17 January 2010


My wonderful roommate Maffo made me some French toast this morning!
The result: a whole slew of blag ideas! and a delicious morning.
I asked, is French toast really French? He said, I think so. In French, it's called pain perdu. That means lost bread. WHY is it called that?

Also, powdered sugar. He met a Spanish girl in Finland who didn't know what powdered sugar was. Do they have powdered sugar in Spain?? I don't know! But in Mexico, they do. It's called azucar glas. WHAT? Why?

Ok, here we go.
According to the International House of Pancakes--that's right, IHOP, French toast is not necessarily French in origin; it is likely that the recipe dates back to medieval times and may have been a logical "invention" by different peoples, akin to battering and frying any food. Supposedly it was originally known in England and America as "German toast", prior to the First World War, when it was changed because of anti-German sentiment.

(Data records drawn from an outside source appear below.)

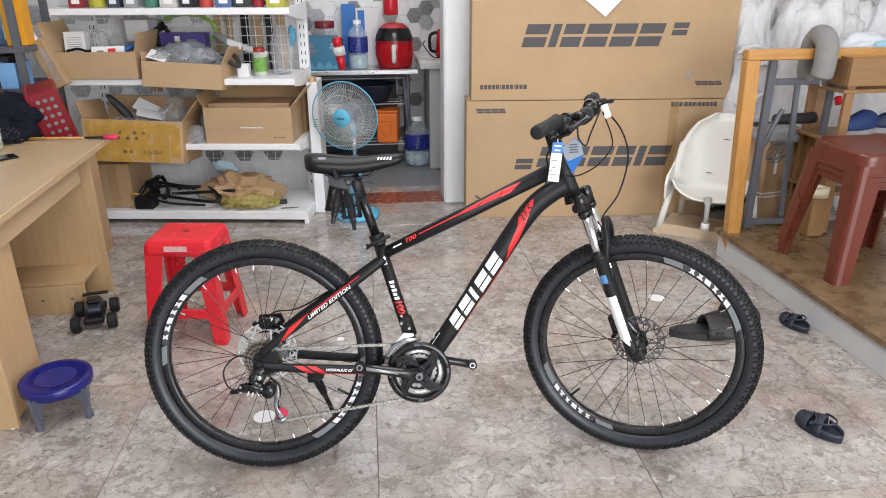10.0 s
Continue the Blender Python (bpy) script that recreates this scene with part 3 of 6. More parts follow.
part("spoke_guard", lathe([(0.030, 0.0), (0.074, 0.0), (0.076, 0.0015), (0.030, 0.0015)], 40, m=pose(0, -0.027, 0, 90, 0, 0)), M_CLEARDISC, rear, "clear plastic spoke guard")
part("axle_nut", tube([(0, -0.080, 0), (0, -0.068, 0)], 0.0095, 6), M_GLOSSBLACK, rear)
part("axle_nut", tube([(0, 0.068, 0), (0, 0.078, 0)], 0.0095, 6), M_GLOSSBLACK, rear)

BB = Vector((0.452, 0, 0.303))


def chainring(r, y, teeth, material, name, inner):
    bm = bmesh.new()
    N = teeth * 4
    rings = []
    for yy in (y, y - 0.0022):
        ring = []
        for k in range(N):
            a = 2 * math.pi * k / N
            rr = r + (0.002 if k % 4 in (1, 2) else -0.0015)
            ring.append((bm.verts.new((BB.x + rr * math.cos(a), yy, BB.z + rr * math.sin(a))), bm.verts.new((BB.x + inner * math.cos(a), yy, BB.z + inner * math.sin(a)))))
        rings.append(ring)
    p, q = rings
    for k in range(N):
        j = (k + 1) % N
        bm.faces.new((p[k][0], p[j][0], p[j][1], p[k][1]))
        bm.faces.new((q[k][0], q[k][1], q[j][1], q[j][0]))
        bm.faces.new((p[k][0], q[k][0], q[j][0], p[j][0]))
        bm.faces.new((p[k][1], p[j][1], q[j][1], q[k][1]))
    return part(name, bm, material, crank)


bm = tube([(BB.x, -0.092, BB.z), (BB.x, -0.060, BB.z)], [0.017, 0.020], 18)
crank = part("crankset", bm, M_GLOSSBLACK, bicycle, "black triple crankset with chain guard ring", smooth=True)
chainring(0.083, -0.060, 42, M_GLOSSBLACK, "chainring", 0.068)
chainring(0.066, -0.054, 32, M_RINGSTEEL, "chainring", 0.057)
chainring(0.050, -0.047, 22, M_RINGSTEEL, "chainring", 0.040)
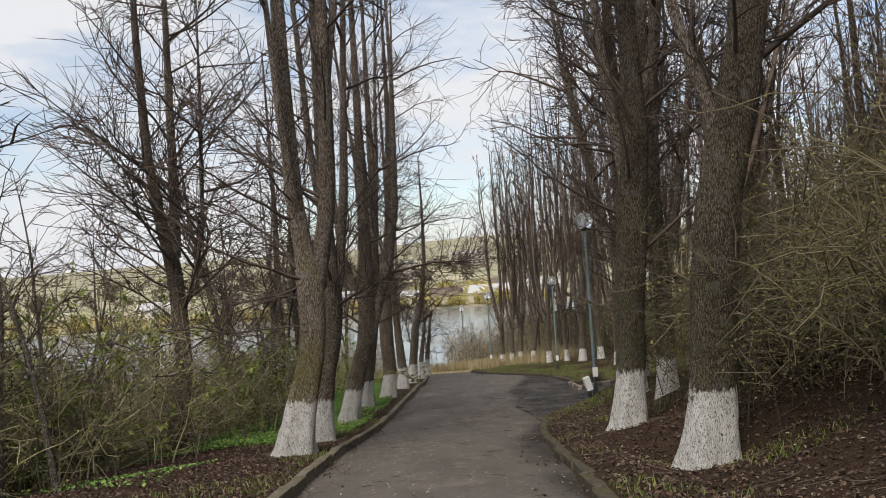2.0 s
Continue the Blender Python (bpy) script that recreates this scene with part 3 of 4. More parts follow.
burled = tree("linden_tree", ROW_LABEL, (-2.2, 20.1, foot_z(-2.2, 20.1)),
     [(-2.22, 20.1, foot_z(-2.2, 20.1), 0.27), (-2.16, 20.1, -1.92, 0.235), (-2.05, 20.1, -1.23, 0.215), (-1.87, 20.1, -0.55, 0.195), (-1.78, 20.1, 0.12, 0.205), (-1.76, 20.1, 0.8, 0.2), (-1.82, 20.1, 2.2, 0.14), (-1.8, 20.1, 4, 0.12), (-1.75, 20.1, 7, 0.09), (-1.7, 20.1, 12, 0.02)],
     [stem_up(R, (-1.62, 20.1, 0.7), (0.1, 0.05), 11.5, 0.11), stem_up(R, (-1.8, 20.1, 1.6), (-0.1, 0.08), 11, 0.09)],
     M_BARK, 22, 12, (1.2, 3.2), 0.38, group=ROW,
     own=[[(-1.85, 20.1, 0.38, 0.045), (-2.4, 20.0, 0.5, 0.035), (-3.0, 19.9, 0.62, 0.028), (-3.8, 19.8, 0.5, 0.02), (-5.0, 19.7, 0.9, 0.008)],
          [(-1.85, 20.1, 0.75, 0.045), (-2.35, 20.0, 0.8, 0.035), (-3.0, 19.9, 0.55, 0.026), (-4.2, 19.8, 0.2, 0.01)]])


def burl(parent, at, size, seed):
    """A lumpy outgrowth of bark on a trunk."""
    bm = bmesh.new()
    bmesh.ops.create_icosphere(bm, subdivisions=4, radius=1.0)
    for v in bm.verts:
        v.co *= 1 + 0.3 * noise.noise(v.co * 2.2 + Vector((seed, 0, 0))) + 0.12 * noise.noise(v.co * 6)
    bmesh.ops.transform(bm, matrix=Matrix.Translation(Vector(at) - parent.location) @ Matrix.Diagonal((*size, 1)), verts=bm.verts)
    for f in bm.faces:
        f.smooth = True
    part("burl", bm, parent, "knobbly bark outgrowth", M_BARK_LIMB)


burl(burled, (-2.04, 20.05, -0.82), (0.13, 0.14, 0.2), 1)
tree("linden_tree", ROW_LABEL, (-2.1, 24.8, foot_z(-2.1, 24.8)),
     [(-2.1, 24.8, foot_z(-2.1, 24.8), 0.29), (-1.92, 24.8, -2.31, 0.255), (-1.78, 24.8, -1.83, 0.235), (-1.46, 24.8, -0.88, 0.255), (-1.38, 24.8, 0.07, 0.235), (-1.34, 24.8, 1.0, 0.2), (-1.3, 24.8, 2.6, 0.15), (-1.25, 24.8, 6, 0.1), (-1.2, 24.8, 12.5, 0.02)],
     [[(-1.3, 24.8, -0.75, 0.14), (-1.12, 24.8, -0.1, 0.13), (-0.94, 24.8, 0.4, 0.12), (-0.72, 24.8, 1.1, 0.11), (-0.45, 24.8, 2.6, 0.1), (-0.3, 24.8, 6, 0.06), (-0.3, 24.8, 11, 0.015)],
      [(-1.5, 24.8, 0.2, 0.09), (-1.7, 24.7, 0.75, 0.08), (-1.95, 24.6, 1.6, 0.075), (-2.1, 24.6, 4, 0.06), (-2.3, 24.5, 9, 0.015)]],
     M_BARK, 23, 13, (1.2, 3.2), 0.38, group=ROW,
     own=[[(-1.5, 24.75, -0.48, 0.045), (-1.59, 24.7, -0.4, 0.04), (-1.74, 24.65, -0.28, 0.036), (-1.87, 24.6, -0.17, 0.033), (-2.15, 24.5, -0.28, 0.025), (-2.37, 24.4, -0.36, 0.022), (-2.52, 24.3, -0.73, 0.012), (-2.78, 24.2, -1.07, 0.005)],
          [(-1.87, 24.6, -0.17, 0.024), (-2.11, 24.4, -0.06, 0.019), (-2.59, 24.2, 0.1, 0.012), (-3.3, 24.0, 0.35, 0.005)],
          [(-2.37, 24.4, -0.36, 0.018), (-2.59, 24.2, -0.2, 0.013), (-2.93, 24.1, -0.12, 0.01), (-3.7, 24.0, 0.1, 0.004)]])
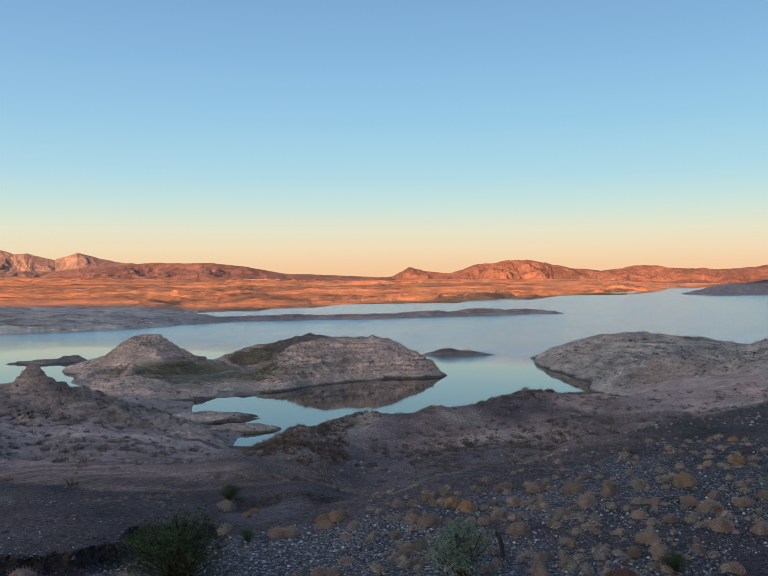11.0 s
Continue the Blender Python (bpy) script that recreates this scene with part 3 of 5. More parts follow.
# ---- lake ----
wx, wy = rim(-60, 120, 40, 4800, 2.0, 60)
lake = tagged(new("water", grid_mesh("water", wx, wy, wx * 0, mat_water)), "calm pale lake water mirroring the evening sky", "water", kind="structure")


# ---- hills, islands, headlands ----
def domes(X, Y, parts, soft=1.0):
    """Union of rounded hills: (x, y, half length, half width, turn, height, squareness)."""
    z = np.full(X.shape, -9.0)
    blend = soft * (0.6 + 0.22 * max(q[5] for q in parts))
    for x, y, a, b, turn, h, p in parts:
        ca, sa = math.cos(radians(turn)), math.sin(radians(turn))
        u, v = ((X - x) * ca + (Y - y) * sa) / a, (-(X - x) * sa + (Y - y) * ca) / b
        d = np.sqrt(u * u + v * v)
        zi = h - (h + min(1.5, 0.3 * h)) * np.clip(d, 0, 3) ** p
        k = np.clip(0.5 + 0.5 * (zi - z) / blend, 0, 1)
        z = z * (1 - k) + zi * k + blend * k * (1 - k) * 0.5
    return z


def strip(X, Y, rows, steep):
    """A ridge along an arc: rows of compass, range of the near foot, range and height of the crest, range of the far foot."""
    r, az = np.hypot(X, Y), np.degrees(np.arctan2(X, Y))
    near, crest, top, back = (np.interp(az, [q[0] for q in rows], [q[k] for q in rows]) for k in (1, 2, 3, 4))
    u, v = (r - near) / np.maximum(crest - near, 0.3), (r - crest) / np.maximum(back - crest, 0.3)
    z = np.where(r < crest, top * (1 - np.clip(1 - u, 0, 1) ** steep), top * (1 - np.clip(v, 0, 1) ** 1.8))
    z = z - 0.45 * np.clip(near - r, 0, 12) - 0.45 * np.clip(r - back, 0, 12)
    out = np.maximum(rows[0][0] - az, az - rows[-1][0]) * np.pi / 180 * r
    return z - 0.5 * np.clip(out, 0, 14)


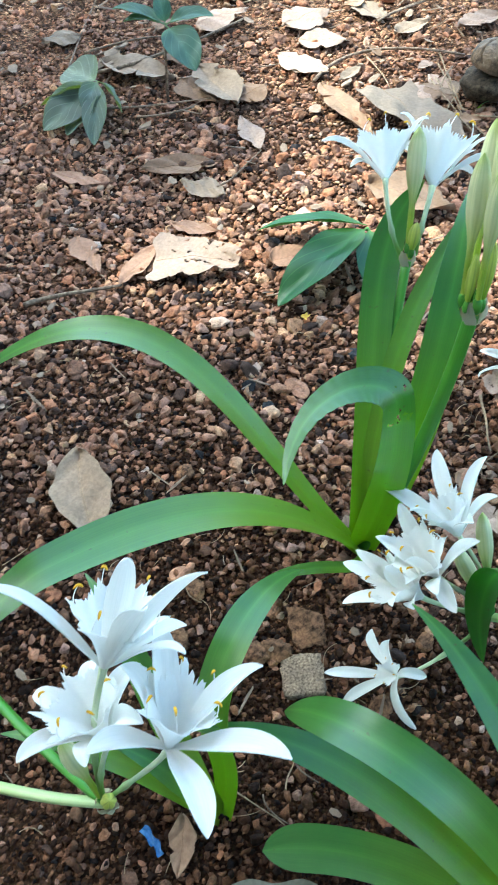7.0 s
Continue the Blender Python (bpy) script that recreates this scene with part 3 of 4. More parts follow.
inside = (wide[:, 0] > -0.18 - 0.42 * wide[:, 1]) & (wide[:, 0] < 0.40 + 0.42 * wide[:, 1]) & (wide[:, 1] > 0.02) & (wide[:, 1] < 2.5)
reach = np.hypot((wide[:, 0] - 0.15) / 2.0, (wide[:, 1] - 1.1) / 2.0)
wide = wide[~inside & (rng.uniform(size=len(wide)) > np.clip(reach * 1.1 - 0.1, 0, 1))]
scatter("gravel", wide, np.clip(rng.lognormal(math.log(0.0066), 0.35, len(wide)), 0.003, 0.013), 1, 0.35, "loose brown laterite gravel round the bed")
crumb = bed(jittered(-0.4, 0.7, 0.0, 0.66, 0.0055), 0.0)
scatter("soil_crumbs", crumb, np.clip(rng.lognormal(math.log(0.0022), 0.45, len(crumb)), 0.0008, 0.0055), 1, 0.45, "dark crumbs of moist soil, deepened for shade in gaps", CRUMB)


# ---------- the lily plants ----------
A, B, R, D = (0.051, 0.405, 0.0), (0.206, 0.110, 0.0), (0.411, 0.292, 0.0), (-0.042, 0.173, 0.0)

# the upright plant with two stalks of buds
lily = tagged(empty("spider_lily_plant", A), "upright spider lily with strap leaves, buds and white flowers", "plant", "spider lilies in the bed")
plant_leaf(lily, [A, (0.050, 0.460, 0.111), (0.040, 0.534, 0.183), (0.031, 0.564, 0.220), (0.070, 0.602, 0.247)], 0.026, side=180, taper=0.8, foot=0.85, blunt=1.6)
plant_leaf(lily, [A, (0.087, 0.452, 0.093), (0.087, 0.473, 0.195), (0.092, 0.496, 0.262), (0.099, 0.570, 0.262)], 0.025, side=180, taper=0.75, foot=0.8)
plant_leaf(lily, [A, (0.049, 0.465, 0.107), (0.054, 0.516, 0.202), (0.087, 0.551, 0.266), (0.164, 0.589, 0.306)], 0.017, side=150, taper=0.5, foot=0.8)
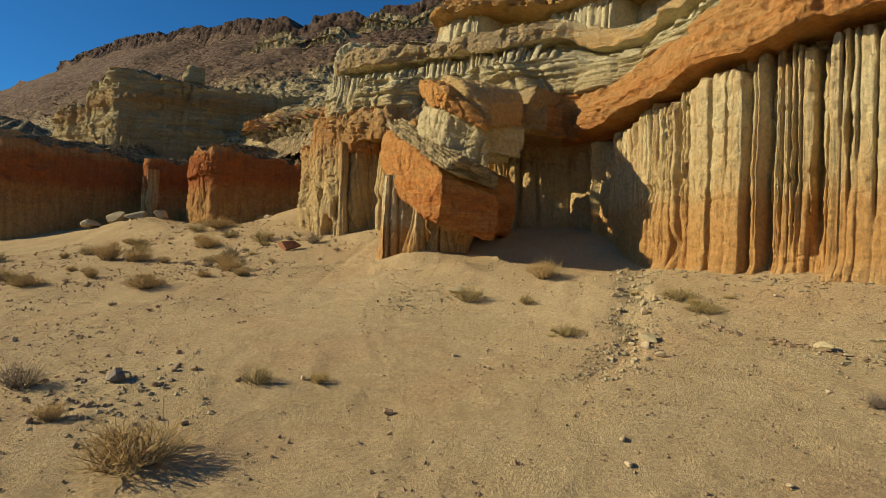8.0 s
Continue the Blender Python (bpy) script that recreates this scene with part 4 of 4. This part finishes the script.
CAP_TOP = [(4.4, 3.2), (4.09, 3.5), (2.24, 3.45), (1.18, 2.95), (0.88, 2.45), (0.6, 1.8), (1.37, 2.2), (2.54, 2.6), (3.91, 2.8)]
rock_prism("cap_block", CAP_TOP, [(x * 0.55 + 2.2, y - 0.15) for x, y in CAP_TOP], 1.15, 5.3, 636, BOULDER_SAND, boulder, BF, 0.11, 0.06, "paler upper cap slab", 0.1, 0.15, bend=CORNER)
rb = np.random.RandomState(64)
for k in range(26):
    a, b, w = rb.uniform(4.7, 7.3), rb.uniform(0.75, 2.6), rb.uniform(0.1, 0.4) if k > 5 else rb.uniform(0.45, 0.75)
    BLOCK = [(a, 0.5), (a + w, 0.45), (a + w * 0.95, 0.5 + w * 0.6), (a + 0.2 * w, 0.5 + w * 0.75)]
    rock_prism("loose_block", BLOCK, [(x + 0.1 * w, y - 0.15 * b) for x, y in BLOCK], b, b + w, 641 + k, BOULDER_RED if k % 3 else BOULDER_GREY, boulder, BF @ Matrix.Translation((0, 0, -0.12 * b)), 0.07, 0.08, "", 0.02, 0.03)
UPRIGHT = Matrix(((1, 0, 0), (0, 0, 1), (0, 1, 0))).to_4x4()
BUTTRESS = [(22.35, 30.75), (21.95, 29.9), (21.85, 28.7), (22.0, 27.85), (22.5, 27.55), (24.2, 27.6), (24.4, 31.0)]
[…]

But I think it's even older than that. A version appears in the 4th century Roman cookbook, often attributed to Apicius, "Aliter dulcia: siligineos rasos frangis, et buccellas maiores facies. in lacte infundis, frigis [et] in oleo, mel superfundis et inferes." - "Another sweet: Break grated Sigilines (a kind of wheat bread), and make larger bites. Soak in milk, fry in oil, douse in honey and serve."
It turns out now, variations of French toast are popular all over the world. The names also vary from country to country; however, "lost bread" seems to be a popular name for it in countries' respective languages. In France and other Francophone places, it is called pain perdu, or "lost bread", since it is a way to reclaim stale, "lost", bread: hard bread is softened by dipping in a mixture of milk and eggs, then deep fried.

About powdered sugar.  Well, first of all, in reading the variations of French bread around the world, I read that in Spain, it is called torrijas and is typically made during Lent, out of thick slices of bread soaked in milk or wine, dipped in egg, fried and then drenched in spiced honey. No mention of powdered sugar... so I *guess* I'll buy that they just don't have any there.

Powdered sugar is essentially sugar that has been pulverized--made into a powder. I translated around to a handful of languages and the respective names for powdered sugar all reflect this. EXCEPT IN SPANISH. It's called azucar glas. Why? Glas in this case is short for glaseado, which means glazed--which makes a lot of sense seeing as how the primary purpose of powdered sugar is for making glazes and frostings, really.

Glas is really the Spanishization of the French word glace (pronounced the same way) which means frozen. Like frosting. Zomg it all comes together now.